Tout n'étant qu' agrégat d'atomes, cela signifie que si on quitte une apparence on en retrouve une autre.
C'est donc que la mort n'existe pas, pas plus que tout son cortège d'angoisses.
Le texte bilingue
Aeneadum genetrix, hominum divomque voluptas, Mère des descendants d'Enée, plaisir des hommes et des dieux
alma Venus, caeli subter labentia signa Ô Vénus nourricière, toi, sous les astres qui se déplacent sous la voûte céleste
quae mare navigerum, quae terras frugiferentis tu te voues à la mer porteuse de navires, à la terre porteuse des moissons,
concelebras, per te quoniam genus omne animantum puisque, par toi, toute créature est conçue
concipitur visitque exortum lumina solis: et s'éveille, aussitôt qu'elle naît, à la lumière du soleil;
te, dea, te fugiunt venti, te nubila caeli les vents te fuient, déesse, et aussi les nuages du ciel;
adventumque tuum, tibi suavis daedala tellus à peine arrives-tu que la terre ingénieuse fait surgir sous tes pas
summittit flores, tibi rident aequora ponti de magnifiques fleurs, que les vagues de la mer te sourient.
placatumque nitet diffuso lumine caelum. Pour toi le ciel apaisé s'illumine d'une lumière qui se propage.

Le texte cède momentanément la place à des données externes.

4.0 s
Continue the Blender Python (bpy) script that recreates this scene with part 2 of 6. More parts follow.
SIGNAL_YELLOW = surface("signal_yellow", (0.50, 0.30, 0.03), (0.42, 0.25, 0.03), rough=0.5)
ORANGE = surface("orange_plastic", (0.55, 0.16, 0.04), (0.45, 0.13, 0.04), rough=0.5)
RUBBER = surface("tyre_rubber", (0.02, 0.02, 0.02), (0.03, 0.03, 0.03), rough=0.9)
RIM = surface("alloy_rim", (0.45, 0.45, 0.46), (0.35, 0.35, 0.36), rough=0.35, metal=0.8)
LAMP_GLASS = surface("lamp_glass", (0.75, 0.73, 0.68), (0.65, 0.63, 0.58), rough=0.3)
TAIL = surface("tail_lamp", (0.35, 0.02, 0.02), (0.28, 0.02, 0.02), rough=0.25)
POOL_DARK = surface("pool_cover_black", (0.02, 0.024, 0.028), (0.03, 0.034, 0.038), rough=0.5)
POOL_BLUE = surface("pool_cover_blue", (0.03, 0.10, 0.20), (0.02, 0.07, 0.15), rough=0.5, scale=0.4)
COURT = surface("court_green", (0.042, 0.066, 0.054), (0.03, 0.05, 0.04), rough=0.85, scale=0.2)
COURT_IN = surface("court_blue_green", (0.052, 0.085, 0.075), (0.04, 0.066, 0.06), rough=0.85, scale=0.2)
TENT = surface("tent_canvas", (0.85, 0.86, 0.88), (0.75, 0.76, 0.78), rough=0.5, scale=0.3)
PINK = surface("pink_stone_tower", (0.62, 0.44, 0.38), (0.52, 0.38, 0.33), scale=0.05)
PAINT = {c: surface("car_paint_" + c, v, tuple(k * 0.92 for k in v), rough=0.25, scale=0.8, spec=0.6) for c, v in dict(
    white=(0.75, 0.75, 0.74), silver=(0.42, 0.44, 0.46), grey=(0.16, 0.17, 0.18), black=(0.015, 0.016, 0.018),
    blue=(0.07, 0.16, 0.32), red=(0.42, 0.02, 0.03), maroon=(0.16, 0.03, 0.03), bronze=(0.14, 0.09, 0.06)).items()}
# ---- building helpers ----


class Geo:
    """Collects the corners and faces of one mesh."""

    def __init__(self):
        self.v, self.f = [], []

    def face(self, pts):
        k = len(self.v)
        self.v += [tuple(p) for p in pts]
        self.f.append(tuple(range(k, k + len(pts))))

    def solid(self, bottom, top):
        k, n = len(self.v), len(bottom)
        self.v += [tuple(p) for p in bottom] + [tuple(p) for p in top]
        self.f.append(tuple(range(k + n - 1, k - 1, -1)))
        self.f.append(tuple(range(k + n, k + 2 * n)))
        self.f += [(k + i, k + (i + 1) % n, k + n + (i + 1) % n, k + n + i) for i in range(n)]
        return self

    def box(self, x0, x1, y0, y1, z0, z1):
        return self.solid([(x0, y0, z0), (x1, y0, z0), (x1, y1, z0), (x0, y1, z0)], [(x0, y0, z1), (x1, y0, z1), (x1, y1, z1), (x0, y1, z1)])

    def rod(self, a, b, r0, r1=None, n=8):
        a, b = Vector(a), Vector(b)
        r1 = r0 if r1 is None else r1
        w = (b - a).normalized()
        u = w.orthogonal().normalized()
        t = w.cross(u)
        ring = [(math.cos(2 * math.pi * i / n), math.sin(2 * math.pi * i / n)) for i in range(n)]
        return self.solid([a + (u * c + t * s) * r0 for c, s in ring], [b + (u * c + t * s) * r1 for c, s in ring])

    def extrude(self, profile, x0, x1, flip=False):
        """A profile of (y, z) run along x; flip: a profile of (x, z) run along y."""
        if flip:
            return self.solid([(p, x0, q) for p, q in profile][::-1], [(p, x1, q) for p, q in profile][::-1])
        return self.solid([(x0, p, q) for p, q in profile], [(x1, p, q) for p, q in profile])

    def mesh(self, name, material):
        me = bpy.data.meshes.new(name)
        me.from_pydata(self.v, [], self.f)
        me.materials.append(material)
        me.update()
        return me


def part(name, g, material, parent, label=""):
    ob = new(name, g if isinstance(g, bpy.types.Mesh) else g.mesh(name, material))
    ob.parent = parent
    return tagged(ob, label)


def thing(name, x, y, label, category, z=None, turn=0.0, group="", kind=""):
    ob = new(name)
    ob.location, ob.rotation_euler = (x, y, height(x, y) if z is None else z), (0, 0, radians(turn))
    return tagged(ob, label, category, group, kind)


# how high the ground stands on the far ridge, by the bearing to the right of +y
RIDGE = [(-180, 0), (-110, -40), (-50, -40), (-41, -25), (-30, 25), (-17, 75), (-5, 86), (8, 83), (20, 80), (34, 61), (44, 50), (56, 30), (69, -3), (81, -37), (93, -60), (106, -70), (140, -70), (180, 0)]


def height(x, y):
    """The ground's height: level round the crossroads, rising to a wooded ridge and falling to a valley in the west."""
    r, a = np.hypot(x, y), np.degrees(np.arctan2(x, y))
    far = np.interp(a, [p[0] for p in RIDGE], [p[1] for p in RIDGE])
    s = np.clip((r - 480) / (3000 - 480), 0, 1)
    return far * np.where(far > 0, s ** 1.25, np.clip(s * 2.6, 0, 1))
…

Nam simul ac species patefactast verna diei et reserata viget genitabilis aura favoni,
Dès qu'apparaissent les prémisses du printemps, que le souffle du zéphyr fécond se dévoile et prend de la vigueur,
aeriae primum volucris te, diva, tuumque significant initum perculsae corda tua vi.

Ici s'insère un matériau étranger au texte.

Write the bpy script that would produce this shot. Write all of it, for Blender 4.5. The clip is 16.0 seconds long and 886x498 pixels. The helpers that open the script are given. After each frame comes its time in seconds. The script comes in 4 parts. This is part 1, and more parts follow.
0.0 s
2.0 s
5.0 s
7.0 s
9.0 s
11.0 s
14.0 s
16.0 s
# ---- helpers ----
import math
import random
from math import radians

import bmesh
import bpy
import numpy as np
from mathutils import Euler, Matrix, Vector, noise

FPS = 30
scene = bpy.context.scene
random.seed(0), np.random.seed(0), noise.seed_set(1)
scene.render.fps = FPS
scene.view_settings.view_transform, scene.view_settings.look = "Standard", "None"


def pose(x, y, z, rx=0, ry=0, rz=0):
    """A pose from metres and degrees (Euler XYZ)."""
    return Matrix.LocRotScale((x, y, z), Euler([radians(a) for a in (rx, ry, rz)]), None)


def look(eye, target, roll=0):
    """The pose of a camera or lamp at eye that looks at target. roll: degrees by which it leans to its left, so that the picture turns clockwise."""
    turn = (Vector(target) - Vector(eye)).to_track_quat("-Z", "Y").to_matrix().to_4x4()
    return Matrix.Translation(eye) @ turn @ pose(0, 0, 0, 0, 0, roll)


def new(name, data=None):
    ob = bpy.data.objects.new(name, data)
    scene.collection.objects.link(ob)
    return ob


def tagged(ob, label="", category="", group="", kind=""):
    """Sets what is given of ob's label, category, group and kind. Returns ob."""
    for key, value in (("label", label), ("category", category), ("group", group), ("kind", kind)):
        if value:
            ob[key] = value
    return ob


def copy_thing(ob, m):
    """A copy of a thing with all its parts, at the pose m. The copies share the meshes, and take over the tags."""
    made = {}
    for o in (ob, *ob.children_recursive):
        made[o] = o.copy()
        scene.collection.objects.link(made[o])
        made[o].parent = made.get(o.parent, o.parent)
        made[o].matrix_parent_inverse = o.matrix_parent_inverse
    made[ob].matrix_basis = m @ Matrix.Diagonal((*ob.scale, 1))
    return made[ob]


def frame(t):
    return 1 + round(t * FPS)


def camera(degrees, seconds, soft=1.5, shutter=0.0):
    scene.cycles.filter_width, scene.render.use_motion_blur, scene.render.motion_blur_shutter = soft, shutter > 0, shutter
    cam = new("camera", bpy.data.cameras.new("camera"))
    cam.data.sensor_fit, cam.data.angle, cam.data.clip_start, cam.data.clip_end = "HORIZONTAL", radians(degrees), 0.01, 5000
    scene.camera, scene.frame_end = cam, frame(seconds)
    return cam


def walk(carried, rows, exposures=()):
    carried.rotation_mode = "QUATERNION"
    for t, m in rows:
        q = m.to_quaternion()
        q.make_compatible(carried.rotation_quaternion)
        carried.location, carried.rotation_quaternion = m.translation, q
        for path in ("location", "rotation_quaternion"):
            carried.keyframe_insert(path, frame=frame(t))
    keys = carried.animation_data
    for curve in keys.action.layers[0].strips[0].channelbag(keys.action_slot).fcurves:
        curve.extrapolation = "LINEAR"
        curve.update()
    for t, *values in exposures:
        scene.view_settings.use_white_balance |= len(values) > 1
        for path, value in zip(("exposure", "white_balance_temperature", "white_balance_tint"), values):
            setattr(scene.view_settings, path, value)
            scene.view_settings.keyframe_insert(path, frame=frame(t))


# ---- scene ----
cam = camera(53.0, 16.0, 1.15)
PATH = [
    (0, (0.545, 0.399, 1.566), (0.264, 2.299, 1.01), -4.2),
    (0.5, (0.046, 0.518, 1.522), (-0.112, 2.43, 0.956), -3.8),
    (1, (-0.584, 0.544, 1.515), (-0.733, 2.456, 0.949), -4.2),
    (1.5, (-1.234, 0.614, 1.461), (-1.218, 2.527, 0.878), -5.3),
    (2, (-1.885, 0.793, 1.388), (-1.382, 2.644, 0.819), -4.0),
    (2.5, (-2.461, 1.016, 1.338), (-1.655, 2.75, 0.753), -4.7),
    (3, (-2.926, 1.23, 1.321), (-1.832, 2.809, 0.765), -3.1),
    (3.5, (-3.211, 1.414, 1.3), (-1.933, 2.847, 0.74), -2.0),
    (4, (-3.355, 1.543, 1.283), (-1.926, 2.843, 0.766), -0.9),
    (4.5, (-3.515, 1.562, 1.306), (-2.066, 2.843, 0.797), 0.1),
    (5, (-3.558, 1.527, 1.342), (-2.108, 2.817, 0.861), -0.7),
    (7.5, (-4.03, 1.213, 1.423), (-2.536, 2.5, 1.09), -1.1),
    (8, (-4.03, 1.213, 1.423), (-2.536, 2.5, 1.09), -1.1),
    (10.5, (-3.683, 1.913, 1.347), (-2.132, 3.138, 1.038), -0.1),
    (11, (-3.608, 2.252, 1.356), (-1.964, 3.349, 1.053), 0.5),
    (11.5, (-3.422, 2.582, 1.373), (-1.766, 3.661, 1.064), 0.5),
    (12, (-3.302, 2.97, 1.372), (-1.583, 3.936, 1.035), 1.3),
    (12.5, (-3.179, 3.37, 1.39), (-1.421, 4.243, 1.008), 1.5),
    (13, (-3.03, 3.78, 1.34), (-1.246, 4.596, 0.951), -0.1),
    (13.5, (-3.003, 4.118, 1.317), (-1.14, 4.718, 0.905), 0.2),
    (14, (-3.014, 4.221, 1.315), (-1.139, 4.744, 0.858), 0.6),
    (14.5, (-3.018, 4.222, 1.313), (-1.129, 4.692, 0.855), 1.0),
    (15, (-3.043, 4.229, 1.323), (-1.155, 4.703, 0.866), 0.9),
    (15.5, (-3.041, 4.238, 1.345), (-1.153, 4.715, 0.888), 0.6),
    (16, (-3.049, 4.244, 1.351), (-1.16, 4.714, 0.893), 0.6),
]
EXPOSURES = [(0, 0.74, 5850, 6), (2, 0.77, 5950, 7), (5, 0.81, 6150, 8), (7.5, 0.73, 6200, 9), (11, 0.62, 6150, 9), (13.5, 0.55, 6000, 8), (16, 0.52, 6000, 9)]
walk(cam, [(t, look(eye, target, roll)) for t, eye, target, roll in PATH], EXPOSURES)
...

ce sont les oiseaux des airs, qui les premiers annoncent ton arrivée, frappés au coeur par ta puissance.
inde ferae pecudes persultant pabula laeta et rapidos tranant amnis : ita capta lepore te sequitur cupide quo quamque inducere pergis.
Alors bêtes sauvages et troupeaux s’élancent joyeusement à travers les pâturages et traversent les fleuves rapides. De la même façon chaque créature, mue par ta grâce, te suit avec enthousiasme là où tu cherches à la conduire
denique per maria ac montis fluviosque rapacis frondiferasque domos avium camposque virentis
Pour finir par les mers, les montagnes, les fleuves impétueux, les feuillages où nichent les oiseaux, les plaines verdoyantes.
omnibus incutiens blandum per pectora amorem efficis ut cupide generatim saecla propagent.
Et c'est le cœur de tous, qui frappé par les douceurs de l' amour, est par toi poussé à se perpétuer ardemment de génération en génération.
quae quoniam rerum naturam sola gubernas nec sine te quicquam dias in luminis oras exoritur neque fit laetum neque amabile quicquam,
Puisque c'est bien toi qui es la seule à gouverner la nature, que sans toi personne n'aborde au rivage divin de la lumière, que sans toi rien n'est ni joyeux ni aimable,
te sociam studeo scribendis versibus esse, quos ego de rerum natura pangere conor
c'est donc à toi que je demande de me soutenir dans mon projet d'écriture de ces vers qui concernent le fonctionnement de la nature.
Memmiadae nostro, quem tu, dea, tempore in omni omnibus ornatum voluisti excellere rebus.
Ils sont destinés à notre cher Memmius**, que tu as voulu, déesse en tout temps, combler de tous les biens possibles
Nota Bene : Les traductions à quelques détails - parfois très importants pour le sens général - près, se ressemblent beaucoup.